Exercise instructions »
Transcribe the lines below verbatim, skipping the images.

Given entries »
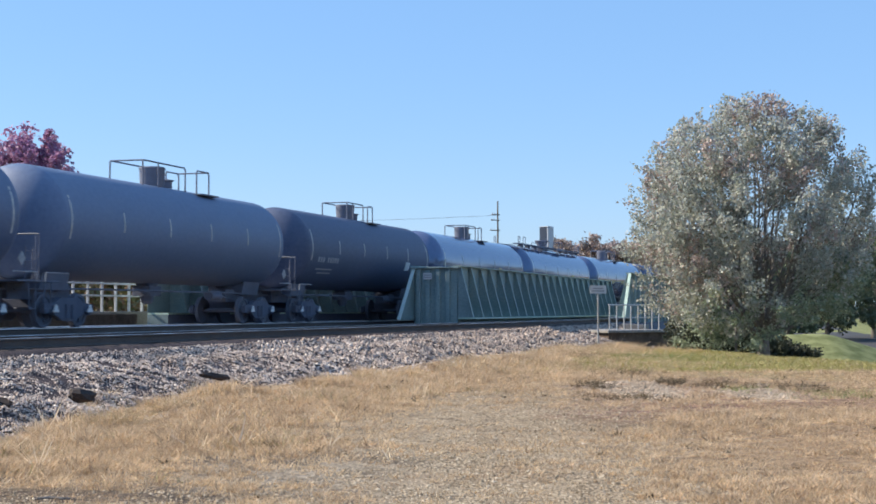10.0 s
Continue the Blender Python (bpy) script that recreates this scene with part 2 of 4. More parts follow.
M_ASPHALT = material("asphalt", (0.030, 0.030, 0.032), (0.06, 0.058, 0.058), 0.9, scale=2.0, fine=30, bump=0.2)
# Brown-stained concrete, darkened further to hold the shade on wing wall and kerb.
M_CONCRETE_SHADED = material("concrete_stained_shaded", (0.055, 0.042, 0.034), (0.16, 0.125, 0.10), 0.9, scale=2.5, fine=25, bump=0.3, spec=0.2)
M_GALV = material("galvanised_steel", (0.42, 0.43, 0.44), (0.6, 0.6, 0.6), 0.5, metal=0.5, scale=6, fine=60, bump=0.03)
M_SIGN = material("sign_white_face", (0.52, 0.53, 0.54), (0.64, 0.65, 0.65), 0.5, scale=3, fine=40, bump=0.0)
M_SIGNTEXT = material("sign_faded_print", (0.26, 0.27, 0.29), (0.36, 0.37, 0.39), 0.6, bump=0.0)
M_CLAD_PALE = material("pale_cladding", (0.40, 0.44, 0.52), (0.50, 0.54, 0.61), 0.6, scale=0.5, fine=6, bump=0.0, spec=0.2)
M_CLAD_DARK = material("dark_cladding", (0.030, 0.044, 0.075), (0.045, 0.062, 0.098), 0.7, scale=0.5, fine=6, bump=0.0, spec=0.2)
M_WOOD_POLE = material("pole_timber", (0.09, 0.07, 0.055), (0.18, 0.15, 0.12), 0.9, scale=2, fine=30, stretch=(1, 1, 0.15))
M_BARK = material("bark", (0.10, 0.09, 0.08), (0.28, 0.26, 0.24), 0.95, scale=3, fine=30, bump=0.6, dist=0.02, stretch=(1, 1, 0.3))
# M_LEAF, M_LEAF_GREEN, M_LEAF_RED and M_LEAF_ORANGE hold some haze in their colours.
M_LEAF = material("leaf_grey_green", (0.26, 0.29, 0.245), (0.55, 0.56, 0.51), 0.55, scale=0.5, fine=6, bump=0.0, sub=0.36,
                  island=[(0.18, 0.22, 0.16), (0.52, 0.54, 0.475), (0.31, 0.35, 0.28), (0.61, 0.62, 0.57), (0.23, 0.28, 0.21), (0.55, 0.57, 0.51), (0.53, 0.45, 0.40), (0.40, 0.43, 0.365)])
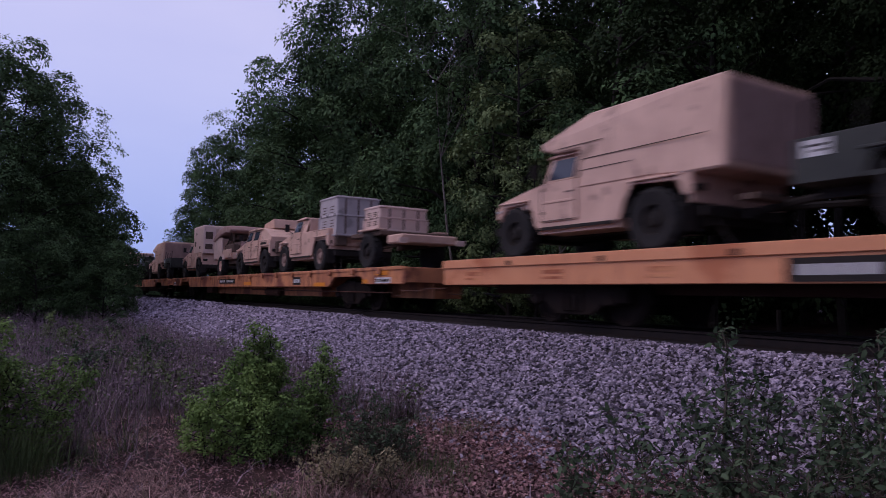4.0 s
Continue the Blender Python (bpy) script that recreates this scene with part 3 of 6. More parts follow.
def humvee_cab(e, paint, back, glass, top_z=1.79, roof_paint=None, windows=2):
    """Upright windscreen, framed side panes and a flat roof with a drip edge, from the cowl to y = back."""
    W, T = 1.04, 0.93
    lo, hi = 1.324, top_z - 0.04
    seam = BLACK if paint not in (TAN, TAN_PALE) else TAN_DARK

    def side_x(s, z, out=0.0):
        return s * (W + (T - W) * (z - lo) / (hi - lo) + out)

    def pane(s, name, mat, parent, a, b, z0, z1, lean, out, thick):
        bm = bmesh.new()
        slab(bm, [(side_x(s, z0, out), a, z0), (side_x(s, z0, out), b, z0), (side_x(s, z1, out), b, z1), (side_x(s, z1, out), a - lean, z1)], (s * thick, 0, 0))
        return part(name, bm, mat, parent)
    for s in (-1, 1):
        bm = bmesh.new()
        slab(bm, [(side_x(s, lo), -0.82, lo), (side_x(s, lo), back, lo), (side_x(s, hi), back, hi), (side_x(s, hi), -0.94, hi)], (-s * 0.03, 0, 0))
        upper = part("cab_side", bm, paint, e, bevel=0.008)
        spans = [(-0.96, -1.58), (-1.86, -2.46)][:windows]
        for i, (a, b) in enumerate(spans):
            z0, z1 = lo + 0.045, hi - 0.06
            lean = 0.08 if i == 0 else 0.0
            pane(s, "window_frame", paint, upper, a + 0.055, b - 0.055, z0 - 0.03, z1 + 0.025, lean, 0.003, 0.012)
            pane(s, "window_seal", BLACK, upper, a + 0.012, b - 0.012, z0 - 0.006, z1 + 0.006, lean, 0.0155, 0.003)
            pane(s, "side_window", glass, upper, a, b, z0, z1, lean, 0.019, 0.004)
            pane(s, "door_seam", seam, upper, b - 0.10, b - 0.115, lo + 0.01, hi - 0.02, 0.0, 0.004, 0.004)
    bm = bmesh.new()
    prism(bm, [(-0.90, hi - 0.01), (-0.93, top_z - 0.005), (-1.4, top_z + 0.03), (back + 0.3, top_z + 0.03), (back - 0.02, top_z), (back - 0.02, hi - 0.01)], -T - 0.05, T + 0.05)
    top = part("roof", bm, roof_paint or paint, e, bevel=0.02)
    boxes("drip_edge", roof_paint or paint, top, *[(*sorted((s * (T + 0.051), s * (T + 0.075))), back, -0.95, hi - 0.006, hi + 0.016) for s in (-1, 1)], bevel=0.004)
    bm = bmesh.new()
    slab(bm, [(-W + 0.02, -0.80, lo), (W - 0.02, -0.80, lo), (T - 0.01, -0.91, hi), (-T + 0.01, -0.91, hi)], (0, -0.03, 0))
    front = part("windscreen_frame", bm, paint, e)
    for s in (-1, 1):
        bm = bmesh.new()
        slab(bm, [(s * 0.05, -0.81, lo + 0.05), (s * 0.95, -0.81, lo + 0.05), (s * 0.86, -0.895, hi - 0.05), (s * 0.05, -0.895, hi - 0.05)], (0, 0.016, 0))
        part("windscreen", bm, GLASS, front)
        bm = bmesh.new()
        rod(bm, (s * 1.03, -0.80, 1.35), (s * 1.22, -0.77, 1.46), 0.014)
        box(bm, *sorted((s * 1.16, s * 1.30)), -0.82, -0.78, 1.40, 1.64)
        part("mirror", bm, BLACK, e)
    bm = bmesh.new()
    rod(bm, (0.95, -3.9, 1.2), (0.95, -4.0, 2.5), 0.008, 4)
    part("antenna", bm, BLACK, e)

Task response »
10.0 s
Continue the Blender Python (bpy) script that recreates this scene with part 2 of 4. More parts follow.
M_ASPHALT = material("asphalt", (0.030, 0.030, 0.032), (0.06, 0.058, 0.058), 0.9, scale=2.0, fine=30, bump=0.2)
# Brown-stained concrete, darkened further to hold the shade on wing wall and kerb.
M_CONCRETE_SHADED = material("concrete_stained_shaded", (0.055, 0.042, 0.034), (0.16, 0.125, 0.10), 0.9, scale=2.5, fine=25, bump=0.3, spec=0.2)
M_GALV = material("galvanised_steel", (0.42, 0.43, 0.44), (0.6, 0.6, 0.6), 0.5, metal=0.5, scale=6, fine=60, bump=0.03)
M_SIGN = material("sign_white_face", (0.52, 0.53, 0.54), (0.64, 0.65, 0.65), 0.5, scale=3, fine=40, bump=0.0)
M_SIGNTEXT = material("sign_faded_print", (0.26, 0.27, 0.29), (0.36, 0.37, 0.39), 0.6, bump=0.0)
M_CLAD_PALE = material("pale_cladding", (0.40, 0.44, 0.52), (0.50, 0.54, 0.61), 0.6, scale=0.5, fine=6, bump=0.0, spec=0.2)
M_CLAD_DARK = material("dark_cladding", (0.030, 0.044, 0.075), (0.045, 0.062, 0.098), 0.7, scale=0.5, fine=6, bump=0.0, spec=0.2)
M_WOOD_POLE = material("pole_timber", (0.09, 0.07, 0.055), (0.18, 0.15, 0.12), 0.9, scale=2, fine=30, stretch=(1, 1, 0.15))
M_BARK = material("bark", (0.10, 0.09, 0.08), (0.28, 0.26, 0.24), 0.95, scale=3, fine=30, bump=0.6, dist=0.02, stretch=(1, 1, 0.3))
# M_LEAF, M_LEAF_GREEN, M_LEAF_RED and M_LEAF_ORANGE hold some haze in their colours.
M_LEAF = material("leaf_grey_green", (0.26, 0.29, 0.245), (0.55, 0.56, 0.51), 0.55, scale=0.5, fine=6, bump=0.0, sub=0.36,
                  island=[(0.18, 0.22, 0.16), (0.52, 0.54, 0.475), (0.31, 0.35, 0.28), (0.61, 0.62, 0.57), (0.23, 0.28, 0.21), (0.55, 0.57, 0.51), (0.53, 0.45, 0.40), (0.40, 0.43, 0.365)])
4.0 s
Continue the Blender Python (bpy) script that recreates this scene with part 3 of 6. More parts follow.
def humvee_cab(e, paint, back, glass, top_z=1.79, roof_paint=None, windows=2):
    """Upright windscreen, framed side panes and a flat roof with a drip edge, from the cowl to y = back."""
    W, T = 1.04, 0.93
    lo, hi = 1.324, top_z - 0.04
    seam = BLACK if paint not in (TAN, TAN_PALE) else TAN_DARK

    def side_x(s, z, out=0.0):
        return s * (W + (T - W) * (z - lo) / (hi - lo) + out)

    def pane(s, name, mat, parent, a, b, z0, z1, lean, out, thick):
        bm = bmesh.new()
        slab(bm, [(side_x(s, z0, out), a, z0), (side_x(s, z0, out), b, z0), (side_x(s, z1, out), b, z1), (side_x(s, z1, out), a - lean, z1)], (s * thick, 0, 0))
        return part(name, bm, mat, parent)
    for s in (-1, 1):
        bm = bmesh.new()
        slab(bm, [(side_x(s, lo), -0.82, lo), (side_x(s, lo), back, lo), (side_x(s, hi), back, hi), (side_x(s, hi), -0.94, hi)], (-s * 0.03, 0, 0))
        upper = part("cab_side", bm, paint, e, bevel=0.008)
        spans = [(-0.96, -1.58), (-1.86, -2.46)][:windows]
        for i, (a, b) in enumerate(spans):
            z0, z1 = lo + 0.045, hi - 0.06
            lean = 0.08 if i == 0 else 0.0
            pane(s, "window_frame", paint, upper, a + 0.055, b - 0.055, z0 - 0.03, z1 + 0.025, lean, 0.003, 0.012)
            pane(s, "window_seal", BLACK, upper, a + 0.012, b - 0.012, z0 - 0.006, z1 + 0.006, lean, 0.0155, 0.003)
            pane(s, "side_window", glass, upper, a, b, z0, z1, lean, 0.019, 0.004)
            pane(s, "door_seam", seam, upper, b - 0.10, b - 0.115, lo + 0.01, hi - 0.02, 0.0, 0.004, 0.004)
    bm = bmesh.new()
    prism(bm, [(-0.90, hi - 0.01), (-0.93, top_z - 0.005), (-1.4, top_z + 0.03), (back + 0.3, top_z + 0.03), (back - 0.02, top_z), (back - 0.02, hi - 0.01)], -T - 0.05, T + 0.05)
    top = part("roof", bm, roof_paint or paint, e, bevel=0.02)
    boxes("drip_edge", roof_paint or paint, top, *[(*sorted((s * (T + 0.051), s * (T + 0.075))), back, -0.95, hi - 0.006, hi + 0.016) for s in (-1, 1)], bevel=0.004)
    bm = bmesh.new()
    slab(bm, [(-W + 0.02, -0.80, lo), (W - 0.02, -0.80, lo), (T - 0.01, -0.91, hi), (-T + 0.01, -0.91, hi)], (0, -0.03, 0))
    front = part("windscreen_frame", bm, paint, e)
    for s in (-1, 1):
        bm = bmesh.new()
        slab(bm, [(s * 0.05, -0.81, lo + 0.05), (s * 0.95, -0.81, lo + 0.05), (s * 0.86, -0.895, hi - 0.05), (s * 0.05, -0.895, hi - 0.05)], (0, 0.016, 0))
        part("windscreen", bm, GLASS, front)
        bm = bmesh.new()
        rod(bm, (s * 1.03, -0.80, 1.35), (s * 1.22, -0.77, 1.46), 0.014)
        box(bm, *sorted((s * 1.16, s * 1.30)), -0.82, -0.78, 1.40, 1.64)
        part("mirror", bm, BLACK, e)
    bm = bmesh.new()
    rod(bm, (0.95, -3.9, 1.2), (0.95, -4.0, 2.5), 0.008, 4)
    part("antenna", bm, BLACK, e)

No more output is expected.